Il est cependant une Internationale à quoi Leonore Niessen-Deiters semble fort attachée : c’est ce qu’elle appelle l’Union internationale des femmes allemandes à travers le monde (Inter-nationaler Bund deutscher Frauen). Voilà ce qu’une Prussienne, par un singulier abus des termes, qualifie d’Internationale. Le plus urgent, à ses yeux, n’est pas que les Allemandes conquièrent le bulletin de vote ; c’est qu’elles se rendent utiles, indispensables à l’État. Qu’elles se mettent toutes au service de la Weltpolitik allemande : très vite, il apparaîtra qu’on n’est pleinement actif dans le domaine politique et social que si l’on y exerce la plénitude de ses droits. Pour des raisons d’utilité pratique, les femmes obtiendront très aisément alors ce bulletin de vote qu’on leur refuse encore.

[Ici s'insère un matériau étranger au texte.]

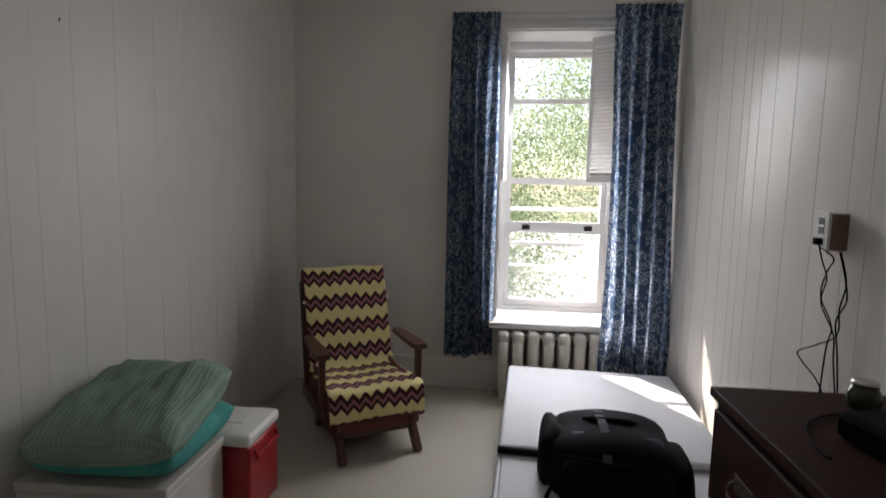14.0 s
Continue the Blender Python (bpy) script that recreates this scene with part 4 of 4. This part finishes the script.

A elles de faire d’abord leurs preuves, à elles de saisir l’occasion qui s’offre. « Sauront-elles entrer dans l’arène comme citoyennes allemandes de l’Univers[2] ? Commenceront-elles leur carrière politique, résolues à lutter pour la Weltpolitik allemande ? Sauront-elles, animées du plus pur et du plus noble civisme, écrire sur leur bouclier cette devise : l’État, et subordonner tous leurs vœux personnels, leurs ambitions, leurs revendications, à cette grande fin unique : la prospérité et le développement de l’Empire allemand, foyer central du continent blanc[3] ? » Ainsi l’individualisme féminin, devant l’idole impériale, se frappe humblement la poitrine ; ambitions,

  1. Frauen und Welpolitik, p. 7.
  2. Deutsche Weltbürgerinnen, comme qui dirait un nègre blanc ou un aveugle clairvoyant.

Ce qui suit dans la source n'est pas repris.